Okay, so how big exactly is the data on disk? You said removing and
adding a new node gives you 20GB on disk, was that done via the
'-Dcassandra.replace_address=...' parameter? If not, the new node will
almost certainly have a different token range and not directly
comparable to the existing node if you have uneven partitions or small
number of partitions in the table. Also, try major compaction, it's a
lot easier than replacing a node.
On 17/09/2021 12:28, Abdul Patel wrote:
Yes i checked and cleared all snapshots and also i had incremental
backups in backup folder ..i removed the same .. its purely data..

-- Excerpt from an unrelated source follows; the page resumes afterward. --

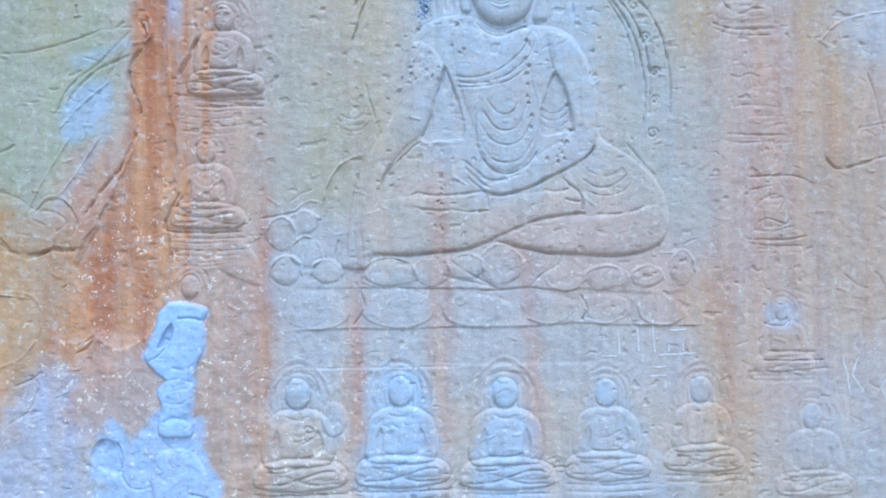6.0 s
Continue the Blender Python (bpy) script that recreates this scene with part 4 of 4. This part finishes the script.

On Friday, September 17, 2021, Bowen Song <bo...@bso.ng
<mailto:bo...@bso.ng>> wrote:
Assuming your total disk space is a lot bigger than 50GB in size
(accounting for disk space amplification, commit log, logs, OS
data, etc.), I would suspect the disk space is being used by
something else. Have you checked that the disk space is actually
being used by the cassandra data directory? If so, have a look at
'nodetool listsnapshots' command output as well.
On 17/09/2021 05:48, Abdul Patel wrote:
Hello
We have cassandra with leveledcompaction strategy, recently
found filesystem almost 90% full but the data was only 10m
records.
Manual compaction will work? As not sure its recommended and
space is also constraint ..tried removing and adding one node
and now data is at 20GB which looks appropropiate.
So is only solution to reclaim space is remove/add node?